Selasa, 13 Nopember 2007

Maju Berkat Kemitraan

Sejak bermitra, usaha para peternak berkembang pesat.

 

Bagi warga Kecamatan Punggur, Kabupaten Lampung Tengah, beternak sapi sudah dilakoni secara turun temurun. Bahkan sejak nenek moyang mereka datang ke kampung melalui program transmigrasi puluhan tahun lalu. Mereka sudah merintis beternak sapi, di samping bertani.

Sejak 1990, sejumlah peternak bergabung membentuk kelompok. Lalu menjalin kemitraan dengan perusahaan penggemukan sapi (feedlot) di daerah itu, PT. Great Giant Livestocks Company (GGLC). Sejak itu peternakan sapi di kecamatan ini maju karena sapi dipelihara secara intensif.

Salah satu kelompok yang maju pesat yakni Kelompok Peternak Sapi Brahman (KPSB) yang diketuai Sujarno. Kelompok ini kini memiliki 300 peternak sebagai anggota yang tersebar di tiga kampung (desa), Astomulyo, Mojopahit, dan Tanggul Angin.

Menurut Sarjono, salah seorang anggota KPSB, mereka menjalin kemitraan dalam pengadaan sapi bakalan. Mereka pun memperoleh kredit bersubsidi berupa Kredit Ketahanan Pangan (KKP) dengan bunga 16% yang disalurkan Bank  Niaga.

 

Harga Stabil

Sarjono menjelaskan, untuk menjaga kesinambungan pasokan ke pasar, setiap anggota menerima sapi bakalan secara bergilir. Maksudnya ke 300 anggota tidak sekaligus menerima sapi, tapi diatur secara bergiliran. Misalnya, bulan pertama terdapat 100 anggota yang menerima sapi, bulan berikutnya 100 anggota lagi, dan sisanya 100 anggota akan menerima sapi pada bulan ketiga.

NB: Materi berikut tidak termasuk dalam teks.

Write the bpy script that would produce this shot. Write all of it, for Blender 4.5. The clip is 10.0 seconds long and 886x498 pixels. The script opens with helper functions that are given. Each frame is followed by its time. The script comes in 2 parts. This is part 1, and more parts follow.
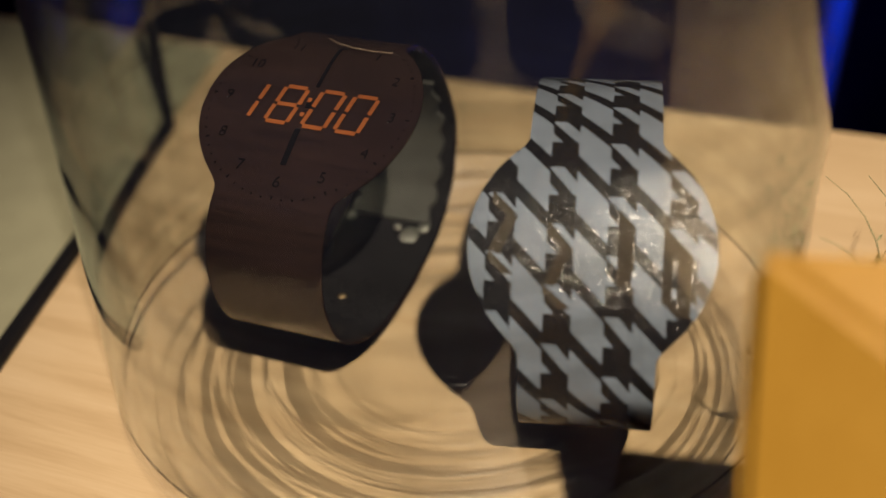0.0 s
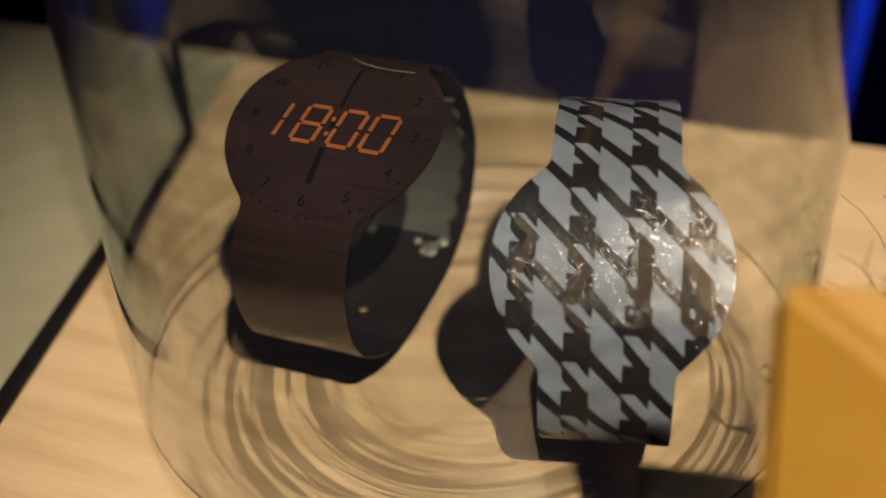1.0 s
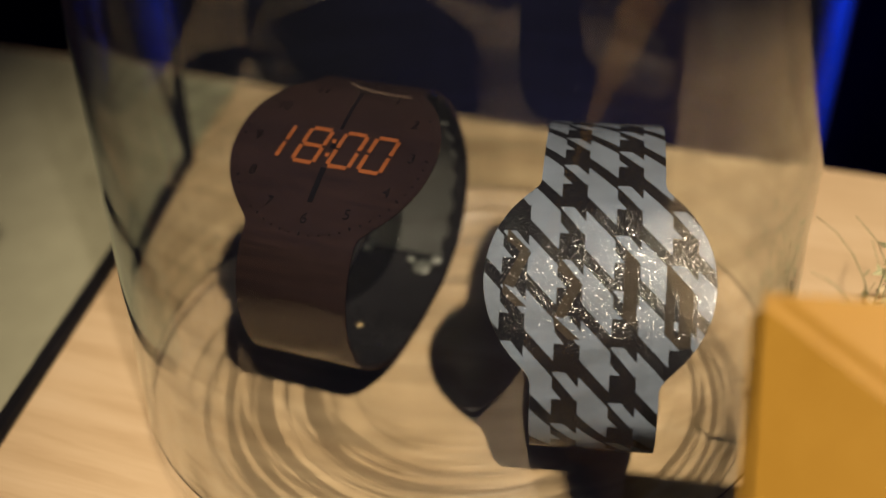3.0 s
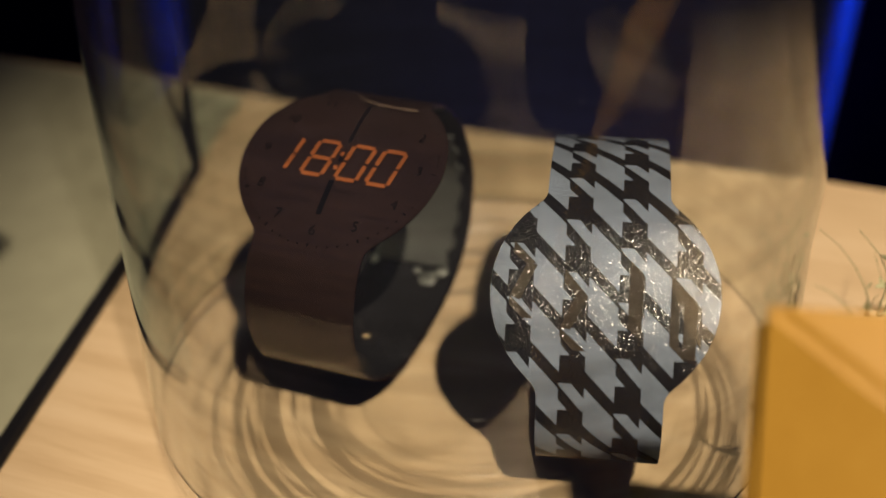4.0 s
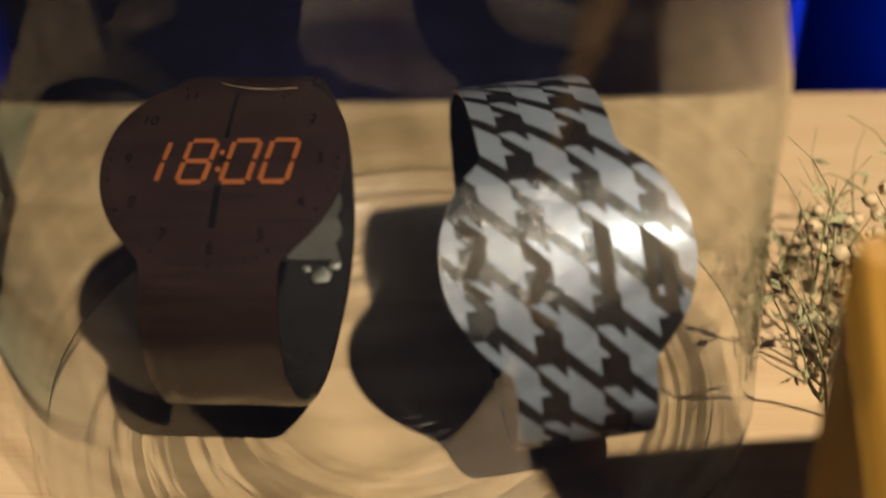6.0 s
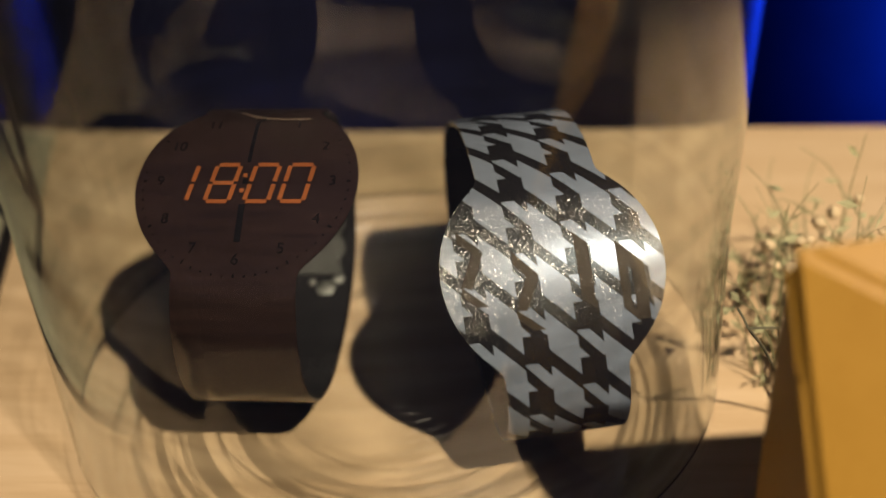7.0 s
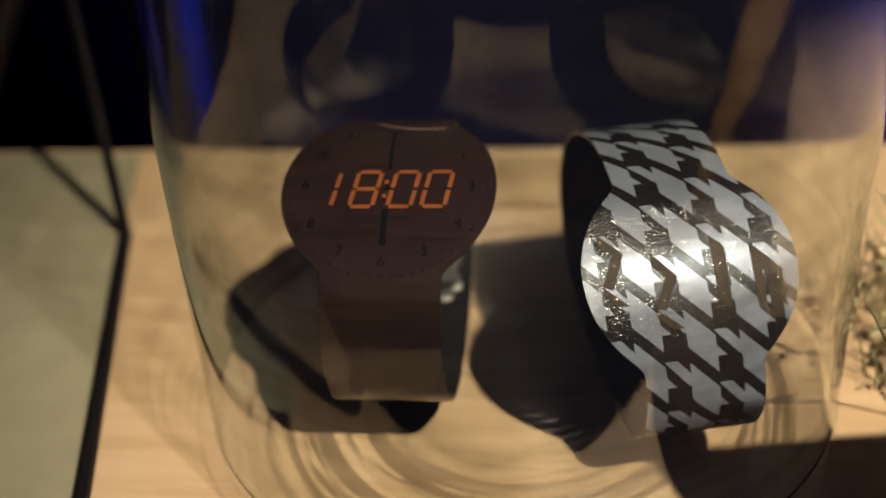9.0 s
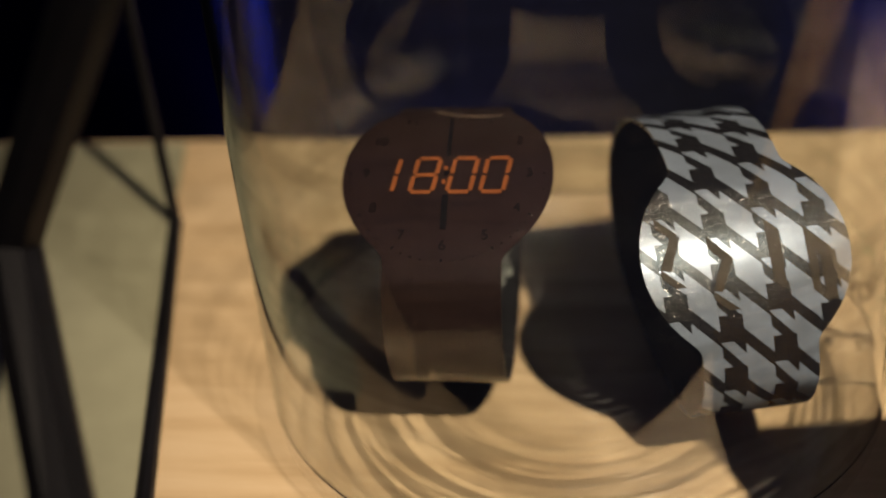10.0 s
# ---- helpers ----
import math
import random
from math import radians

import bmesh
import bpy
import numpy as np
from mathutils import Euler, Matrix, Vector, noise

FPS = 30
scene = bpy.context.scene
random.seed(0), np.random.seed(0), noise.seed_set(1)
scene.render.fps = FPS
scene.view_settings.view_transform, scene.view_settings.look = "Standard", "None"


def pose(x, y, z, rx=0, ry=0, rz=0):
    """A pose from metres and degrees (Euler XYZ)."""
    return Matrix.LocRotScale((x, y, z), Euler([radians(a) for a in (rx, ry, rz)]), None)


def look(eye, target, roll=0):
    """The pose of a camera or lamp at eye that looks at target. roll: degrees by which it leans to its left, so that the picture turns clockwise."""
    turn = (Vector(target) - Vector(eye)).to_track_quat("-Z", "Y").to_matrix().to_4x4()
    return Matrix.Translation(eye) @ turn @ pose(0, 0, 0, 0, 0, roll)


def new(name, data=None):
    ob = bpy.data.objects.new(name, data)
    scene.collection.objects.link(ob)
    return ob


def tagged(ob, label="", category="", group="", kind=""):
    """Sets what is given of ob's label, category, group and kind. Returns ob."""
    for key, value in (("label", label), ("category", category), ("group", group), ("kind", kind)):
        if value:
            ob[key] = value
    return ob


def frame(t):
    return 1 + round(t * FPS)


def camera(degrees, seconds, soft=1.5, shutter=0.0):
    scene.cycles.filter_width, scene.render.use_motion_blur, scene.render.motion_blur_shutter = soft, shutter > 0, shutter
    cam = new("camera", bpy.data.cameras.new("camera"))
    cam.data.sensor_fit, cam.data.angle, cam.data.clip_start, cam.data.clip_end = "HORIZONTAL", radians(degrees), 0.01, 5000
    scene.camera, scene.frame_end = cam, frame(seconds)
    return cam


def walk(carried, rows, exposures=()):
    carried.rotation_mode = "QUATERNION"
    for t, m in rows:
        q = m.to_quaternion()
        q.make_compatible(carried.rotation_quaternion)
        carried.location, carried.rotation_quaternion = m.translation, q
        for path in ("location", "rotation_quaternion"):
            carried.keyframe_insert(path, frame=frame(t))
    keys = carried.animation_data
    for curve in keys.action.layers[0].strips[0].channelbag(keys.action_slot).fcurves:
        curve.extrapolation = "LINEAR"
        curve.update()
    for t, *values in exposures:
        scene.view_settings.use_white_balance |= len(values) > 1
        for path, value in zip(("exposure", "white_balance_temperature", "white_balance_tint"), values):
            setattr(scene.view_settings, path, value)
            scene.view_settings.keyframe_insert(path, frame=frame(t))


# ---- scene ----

Pada bulan keempat, 100 anggota pertama sudah panen, selanjutnya panen di kelompok kedua dan ketiga.

 

            Walau demikian, beberapa kali terjadi kekosongan. Tahun 2004 misalnya, kegiatan anggota terhenti lantaran harga sapi melambung. Penyebabnya yaitu wabah penyakit sapi gila di Inggris yang berimbas pada melonjaknya permintaan sapi Australia. Sementara bila mengusahakan sapi lokal, pertumbuhannya lebih lambat.

            Dalam menggemukan sapi itu, KPSB dipasok pakan oleh GGLC berupa kulit nenas, konsentrat, dan obat-obatan dari GGLC. Sementara pakan hijauan disediakan sendiri dengan menanam rumput gajah dan hijauan lainnya.

            Walau bermitra, kelompok memiliki posisi tawar yang setara dalam penetapan harga, baik bakalan maupun hasil panen. Namun, untuk sapi bakalan harganya sangat dipengaruhi oleh harga kontrak sapi di Darwin, Australia. Jika kelompok menilai harga saat itu tidak menguntungkan, feedlot tidak bisa memaksa kelompok mengambil sapi.

            Soal pakan, harganya disubsidi GGLC sehingga terjangkau. Harga konsentrat Rp1.000/kg, dan kulit nenas Rp60—R65/kg. Dengan harga pakan murah, dari seekor sapi, peternak memperoleh keuntungan Rp500 ribu—Rp1 juta, setelah dipotong harga sapi bakalan, pakan/konsentrat, dan obat-obatan. “Kenyataannya, ada juga anggota kelompok yang rugi,” aku Sarjono.

            Jika sebelumnya kerugian anggota ditanggung renteng oleh kelompok, sekarang kerugian ditanggung sendiri. Dengan sistem demikian terjadi kompetisi penuh karena anggota tidak ingin rugi. Mereka beresungguh-sungguh dalam berusaha. Kelompok itu menyadari, sukses usahanya dipengaruhi banyak faktor, seperti pakan, bibit, dan penyakit. “Dari beberapa periode pemeliharaan, ada saja yang gagal, sapi tidak berkembang. Meskipun sudah dirawat dengan baik,” terang Sarjono. Umumnya penyakit yang mendera KPSB adalah diare dan pilek. Biasanya sapi mengalami diare akibat terlalu banyak makan konsentrat.